Explained: Jerusalem, the Holy City: Why is this city important for Christians, Jews and Muslims
Jerusalem, a city of immense religious and historical significance, unites Jews, Christians, and Muslims in devotion and reverence
Jerusalem, the holy city, holds a unique and profound significance for three of the world's major monotheistic religions: Judaism, Christianity, and Islam. Its history is a tapestry of faith, conflict, and cultural diversity, dating back thousands of years. This ancient city is a place of spiritual pilgrimage and an epicenter of religious devotion, as well as a crucible of historical events that have shaped the world.
Importance for Jews: Jerusalem is the holiest city in Judaism, with its origins rooted in biblical accounts. The city is closely linked to the First and Second Temples, the latter of which was destroyed by the Romans in 70 CE, leading to the Jewish diaspora. The Western Wall, a remnant of the Second Temple, is the most sacred site for Jews, where countless worshipers gather to pray and place written prayers within its cracks. For Jews, Jerusalem is not only a spiritual center but also a symbol of the Jewish people's historical connection to their homeland.
Importance for Christians: Jerusalem is a city of profound importance to Christians, as it is associated with the life, crucifixion, and resurrection of Jesus Christ.

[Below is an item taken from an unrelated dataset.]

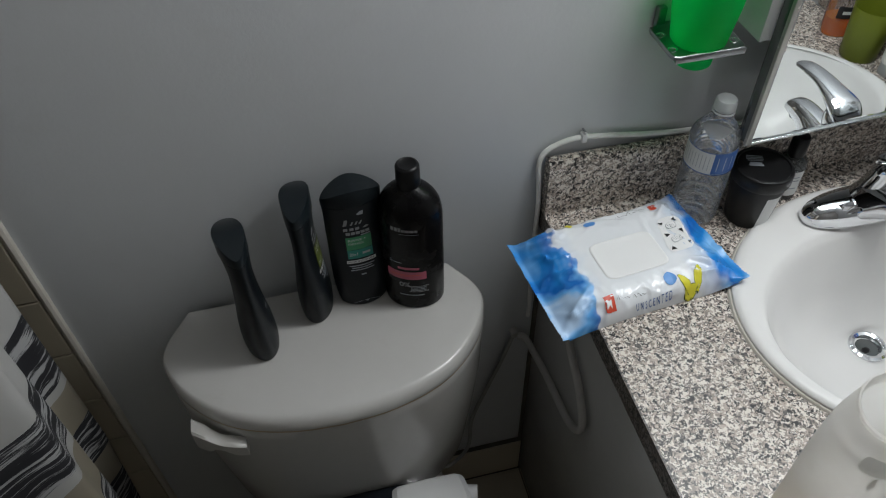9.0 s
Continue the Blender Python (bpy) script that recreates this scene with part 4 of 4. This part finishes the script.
def charger_cord():
    t = thing("charger_cord", pose(0, 0, 0), "white charging cord lying in loops on the counter", "cord")
    pts = [(0.615, -0.118, 0.8030), (0.640, -0.098, 0.8035), (0.668, -0.110, 0.8032), (0.690, -0.140, 0.8032), (0.700, -0.165, 0.8032), (0.690, -0.178, 0.8034), (0.672, -0.166, 0.806), (0.660, -0.135, 0.812), (0.668, -0.108, 0.8125), (0.700, -0.098, 0.810), (0.735, -0.112, 0.806), (0.742, -0.140, 0.804), (0.725, -0.170, 0.804), (0.700, -0.180, 0.809), (0.668, -0.158, 0.811), (0.630, -0.132, 0.806), (0.612, -0.140, 0.8035)]
    part("cable", sweep([(x + 0.004, y - 0.020, z) for x, y, z in pts], 0.0026, 10, 7), SOFT_WHITE, t)
    part("plug", rings(bmesh.new(), [oval(a, b, z, 24, 0.722, -0.190, 3.5) for z, a, b in ((0.8002, 0.014, 0.012), (0.803, 0.016, 0.014), (0.818, 0.016, 0.014), (0.822, 0.013, 0.011))]), WHITE, t, "white plug block")


def frosted_bottle():
    t = thing("open_bottle", pose(0.071, -0.533, 0.8002, 0, 0, 16), "frosted translucent bottle with its top cut off, amber residue", "bottle")
    prof = [(0.0, 0.0290, 0.0265, -0.006), (0.003, 0.0315, 0.029, -0.006), (0.02, 0.0330, 0.0305, -0.006), (0.10, 0.0350, 0.0320, -0.004), (0.18, 0.0375, 0.0335, -0.0015), (0.218, 0.0385, 0.0335, 0.000), (0.238, 0.0378, 0.0328, 0.001), (0.249, 0.0350, 0.0312, 0.0032), (0.257, 0.0316, 0.0296, 0.0055), (0.262, 0.0292, 0.0280, 0.007)]
    loops = [oval(r[1], r[2], r[0], 52, r[3], 0, 2.5 - 0.5 * min(1, max(0, (r[0] - 0.215) / 0.03))) for r in spline(prof, 3)]
    loops += [oval(a, b, z, 52, 0.007) for a, b, z in ((0.0301, 0.0289, 0.2625), (0.0304, 0.0292, 0.2640), (0.0301, 0.0289, 0.2660), (0.0286, 0.0274, 0.2668), (0.0276, 0.0264, 0.264), (0.0274, 0.0262, 0.255))]
    tip = lambda p: (p[0], p[1], p[2] + 0.20 * min(1.0, max(0.0, (p[2] - 0.24) / 0.012)) * (0.96 * (p[0] - 0.007) + 0.28 * p[1]))
    loops = [[tip(p) for p in lp] for lp in loops]
    part("shell", rings(bmesh.new(), loops, True, False), FROST, t)
    rx, ry = at_z(prof, 1), at_z(prof, 2)

    def on_shell(bm, turn, off=0.0004):
        bmesh.ops.triangulate(bm, faces=bm.faces[:])
        for cut in range(3):
            bmesh.ops.subdivide_edges(bm, edges=[e for e in bm.edges if e.calc_length() > 0.004], cuts=1)
            bmesh.ops.triangulate(bm, faces=bm.faces[:])
        for v in bm.verts:
            z = v.co.z
            a = v.co.x / 0.034 - math.pi / 2 + turn
            r = (abs(math.cos(a) / rx(z)) ** 2.5 + abs(math.sin(a) / ry(z)) ** 2.5) ** -0.4 + off
            v.co.x, v.co.y = r * math.cos(a) + cx(z), r * math.sin(a)
        return bm

    cx = at_z(prof, 3)
    part("stain", on_shell(sheet([(-0.010, 0.05), (0.000, 0.043), (0.008, 0.046), (0.010, 0.058), (0.005, 0.070), (0.003, 0.080), (-0.004, 0.086), (-0.009, 0.07)]), radians(238)), RUST_STAIN, t, "amber stain")
    part("stain", on_shell(sheet([(-0.022, 0.002), (0.030, 0.002), (0.030, 0.008), (0.014, 0.010), (0.004, 0.018), (-0.006, 0.030), (-0.014, 0.034), (-0.020, 0.020)]), radians(258)), RUST_STAIN, t, "amber stain")
    bm_tab = sheet([(x, 0.240 + z) for x, z, _ in oval(0.0105, 0.0080, 0, 28, e=4)])
    part("inner_tab", on_shell(bm_tab, radians(-57), 0.0006), GREY_TAB, t, "small grey tab")
    part("drip_nozzle", on_shell(sheet([(0.0018, 0.230), (0.0042, 0.230), (0.0044, 0.224), (0.0054, 0.220), (0.003, 0.213), (0.0006, 0.220), (0.0016, 0.224)]), radians(-57), 0.0008), GREY_TAB, t)


def amber_soap():
    t = thing("soap_dispenser", pose(0.723, -0.462, 0.8002, 0, 0, 20) @ Matrix.Diagonal((1, 1, 1.07, 1)), "clear pump bottle of orange hand soap, nearly empty", "soap dispenser")
    prof = [(0.0, 0.026, 0.020), (0.003, 0.029, 0.022), (0.05, 0.030, 0.023), (0.088, 0.0285, 0.022), (0.104, 0.023, 0.019), (0.113, 0.014, 0.0135), (0.118, 0.0125, 0.0125)]
    part("bottle", rings(bmesh.new(), [oval(r[1], r[2], r[0], 40, e=2.4) for r in spline(prof, 3)]), PET, t).visible_shadow = False
    part("soap", rings(bmesh.new(), [oval(a, b, z, 36, e=2.4) for z, a, b in ((0.002, 0.026, 0.0195), (0.024, 0.0275, 0.0207), (0.032, 0.0278, 0.0210))]), AMBER, t, "orange liquid soap")
    rx, ry = at_z(prof, 1), at_z(prof, 2)
    lab = bend(bar(-0.020, 0.020, 0.036, 0.058, 10), rx, ry, 0.0006, 2.4)
    for v in lab.verts:
        v.co.y = -v.co.y
    part("label", lab, BLACK_PRINT, t, "dark label strip")
    lab = bend(bar(-0.012, 0.012, 0.044, 0.050, 8), rx, ry, 0.0010, 2.4)
    for v in lab.verts:
        v.co.y = -v.co.y
    part("label_line", lab, PAPER, t)
    part("collar", lathe([(0.114, 0.0135), (0.115, 0.0150), (0.136, 0.0145), (0.139, 0.012), (0.140, 0.006)], 30), WHITE, t, "white pump collar")
    part("stem", lathe([(0.138, 0.0042), (0.158, 0.0042)], 16), WHITE, t)
    head = []
    for x, w, z0, z1 in spline([(-0.014, 0.004, 0.158, 0.164), (-0.008, 0.009, 0.155, 0.167), (0.006, 0.009, 0.155, 0.167), (0.02, 0.006, 0.157, 0.165), (0.036, 0.0042, 0.154, 0.161)], 4):
        zc, h = (z0 + z1) / 2, (z1 - z0) / 2
        head.append([(x, w * math.cos(a), zc + h * math.sin(a)) for a in [2 * math.pi * i / 16 for i in range(16)]])
    part("pump_head", rings(bmesh.new(), head), WHITE, t).rotation_euler.z = radians(150)


def olive_cup():
    t = thing("olive_tumbler", pose(0.708, -0.383, 0.8002), "olive green plastic tumbler on the counter", "tumbler")
    part("cup", lathe([(0.0, 0.010), (0.0, 0.030), (0.002, 0.0315), (0.094, 0.0375), (0.0955, 0.037), (0.094, 0.0358), (0.004, 0.0298), (0.003, 0.004)], 44), OLIVE, t)


def toothpaste():
    t = thing("toothpaste_tube", pose(0.716, -0.318, 0.8002, 0, 0, 0), "white and red toothpaste tube standing on its cap", "toothpaste")
    tube = [(0.022, 0.0165, 0.0165), (0.05, 0.0185, 0.0150), (0.10, 0.0220, 0.0085), (0.152, 0.0240, 0.0015), (0.164, 0.0240, 0.0012)]
    b = part("tube", rings(bmesh.new(), [oval(r[1], r[2], r[0], 32) for r in spline(tube, 4)]), WHITE, t)
    part("cap", lathe([(0.0, 0.0145), (0.002, 0.0155), (0.020, 0.0150), (0.0225, 0.0135)], 28), CAP_CLEAR, t, "clear ribbed cap")
    rx, ry = at_z(tube, 1), at_z(tube, 2)
    for x0, x1, material, z0, z1 in ((-0.014, -0.009, RED, 0.03, 0.15), (0.006, 0.013, NAVY_PRINT, 0.12, 0.15), (-0.004, 0.004, BLUE_PRINT, 0.05, 0.11)):
        bm = bmesh.new()
        rings(bm, [[(x0 + (x1 - x0) * i / 4, 0, z0 + (z1 - z0) * j / 10) for i in range(5)] for j in range(11)], False, False, False)
        bend(bm, rx, ry, 0.0006)
        for v in bm.verts:
            v.co.y = -v.co.y
        part("print_stripe", bm, material, t)
    t.rotation_euler.z = radians(25)


def blue_can():
    t = thing("shaving_can", pose(0.716, -0.268, 0.8002) @ Matrix.Diagonal((1.06, 1.06, 1.14, 1)), "blue and silver shaving foam can with a light blue cap", "can")
    part("can_base", lathe([(0.0, 0.024), (0.001, 0.026), (0.045, 0.0262)], 40), STEEL, t, "silver lower body")
    part("can", lathe([(0.045, 0.0262), (0.130, 0.0262), (0.138, 0.0245), (0.141, 0.0225)], 40), BLUE_CAN, t, "blue printed body")
    part("cap", lathe([(0.140, 0.0250), (0.1405, 0.0262), (0.170, 0.0258), (0.176, 0.0235), (0.1775, 0.012)], 40), SKY_BLUE, t, "light blue cap")
    ring = bmesh.new()
    loops = [[(0.004 + r * 0.9 * math.cos(q), 0.0, 0.106 + r * math.sin(q)) for q in [2 * math.pi * i / 24 for i in range(24)]] for r in (0.0095, 0.0060)]
    part("brand_print", wrap(rings(ring, loops, False, False), 0.0262, 0.0006, radians(232)), PALE_PRINT, t)
    for x, z, ln in ((-0.006, 0.090, 0.010), (-0.001, 0.080, 0.012)):
        part("brand_print", wrap(sheet([(x - 0.003, z - ln), (x, z - ln), (x + 0.003, z + ln * 0.6), (x - 0.001, z + ln * 0.6)]), 0.0262, 0.0007, radians(232)), PALE_PRINT, t)
    part("stripe", wrap(bar(-0.03, 0.03, 0.046, 0.058, 14), 0.0262, 0.0006, radians(225)), SKY_BLUE, t)



def ball_cap_bottle():
    t = thing("lotion_bottle", pose(0.735, -0.205, 0.8002), "small pale bottle with a round white cap", "bottle")
    part("bottle", lathe([(0.0, 0.016), (0.002, 0.018), (0.085, 0.018), (0.10, 0.014), (0.108, 0.011)], 32), OFFWHITE, t)
    part("cap", lathe([(0.107, 0.012), (0.115, 0.0165), (0.128, 0.0175), (0.140, 0.0145), (0.146, 0.006)], 32), WHITE, t, "round white cap")


for make in (water_bottle, black_tub, dropper_bottle, foam_soap, yellow_cup, charger_cord, frosted_bottle, amber_soap, olive_cup, toothpaste, blue_can, ball_cap_bottle):
    make()


# ---- shower curtain ----
def curtain():
    t = thing("shower_curtain", pose(-0.745, 0, 0), "white and sand shower curtain with brushed black stripes", "curtain")
    bm = bmesh.new()
    ny, nz = 150, 60
    loops = []
    for j in range(nz + 1):
        z = 0.06 + 1.90 * j / nz
        row = []
        for i in range(ny + 1):
            s = i / ny
            y = -0.075 - 1.0 * s
            grow = min(1.0, 0.25 + 5.0 * s)
            sway = grow * (-0.034 * math.sin(2 * math.pi * 5.2 * s + 0.5 * math.sin(z * 2.1)) + 0.010 * math.sin(2 * math.pi * 13 * s + z * 1.3))
            row.append((0.058 + sway * (1.15 - 0.25 * z) - 0.030 * max(0.0, (0.56 - z) / 0.45), y, z))
        loops.append(row)
    rings(bm, loops, False, False, False)
    ob = part("cloth", bm, CLOTH, t, angle=3.0)
    so = ob.modifiers.new("thickness", "SOLIDIFY")
    so.thickness = 0.0012


def curtain_rail():
    t = thing("curtain_rail", pose(-0.722, 0, 1.966), "straight white rail carrying the shower curtain", "curtain rail")
    part("rod", sweep([(0, -0.001, 0), (0, -0.6, 0), (0, -1.2, 0), (0, -1.749, 0)], 0.012, 14), WHITE, t)


curtain()
curtain_rail()

# ---- tiles last ----
def tile_mesh(name, w, h, d, g, material):
    bm = box((g / 2, -d, g / 2), (w - g / 2, 0, h - g / 2), 0.0012, 1)
    me = bpy.data.meshes.new(name)
    bm.to_mesh(me)
    bm.free()
    me.materials.append(material)
    return me


shower = structure("shower_wall_tiles", box((WALL_L, -0.004, 0.0), (-0.697, -0.0005, 2.05)), PALE_GROUT, "beige glazed tile field beside the shower curtain")
me = tile_mesh("tile", 0.152, 0.1185, 0.007, 0.003, TILE)
for r in range(17):
    for c in range(5):
        ob = new("tile", me)
        ob.parent = shower
        ob.location = (-0.697 - 0.152 * (c + 1), -0.001, 0.0915 + 0.1185 * (r - 1) + 0.0)
edge = structure("edge_bead", sweep([(-0.692, -0.003, 0.0), (-0.692, -0.003, 0.7), (-0.6915, -0.003, 1.4), (-0.692, -0.003, 2.05)], 0.006, 8), CAULK, "pale caulk bead where tile meets paint", True)

base = structure("baseboard", box((-0.684, -0.0085, -0.004), (0.0115, -0.0005, 0.118)), GROUT, "tile skirting with dark grout along the wall")
me = tile_mesh("tile", 0.200, 0.118, 0.004, 0.004, FLOOR_TILE)
for c in range(3):
    ob = new("tile", me)
    ob.parent = base
    ob.location = (-0.190 - 0.2 * c, -0.0086, 0.0)

bm = box((0.0015, 0.0015, -0.006), (0.1985, 0.1985, 0.0), 0.001, 1)
me = bpy.data.meshes.new("tile")
bm.to_mesh(me)
bm.free()
me.materials.append(FLOOR_TILE)
floor = bpy.data.objects["floor"]
for i in range(11):
    for j in range(8):
        ob = new("tile", me)
        ob.parent = floor
        ob.location = (0.01 - 0.2 * (i - 3), -0.0125 - 0.2 * (j + 1), 0.0)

The Church of the Holy Sepulchre, within the Old City, is believed to house the site of Christ's crucifixion, burial, and resurrection. Christians from various denominations visit the Church to retrace the footsteps of Jesus and participate in religious rituals, especially during the annual Easter celebrations. Moreover, the Via Dolorosa, the path Jesus is believed to have walked with the cross, is a significant pilgrimage route for Christians. Jerusalem also holds spiritual significance for Christians as the place where the Last Supper took place, making it a symbol of Christian faith and the life of Jesus.
Importance for Muslims: For Muslims, Jerusalem is known as Al-Quds and is the third holiest city after Mecca and Medina. It is revered as the location of Al-Aqsa Mosque, the farthest mosque, from which Prophet Muhammad is believed to have ascended to heaven during the Night Journey. This event is commemorated annually during the Islamic holiday of Isra and Mi'raj. The Dome of the Rock, with its iconic golden dome, stands atop the Temple Mount and holds great religious significance as the place where Muslims believe the Prophet Muhammad ascended. Al-Quds also symbolizes the importance of the land of Palestine in Islamic history and remains a focal point for Muslim identity and aspiration.
Jerusalem's historical and religious significance is profound, uniting the Abrahamic faiths in their connection to the city. It has been the site of spiritual inspiration, conflict, and the collective memory of countless generations. The importance of Jerusalem for Jews, Christians, and Muslims transcends mere geography; it represents a sacred space where faith, history, and destiny converge, making it a city like no other in the world.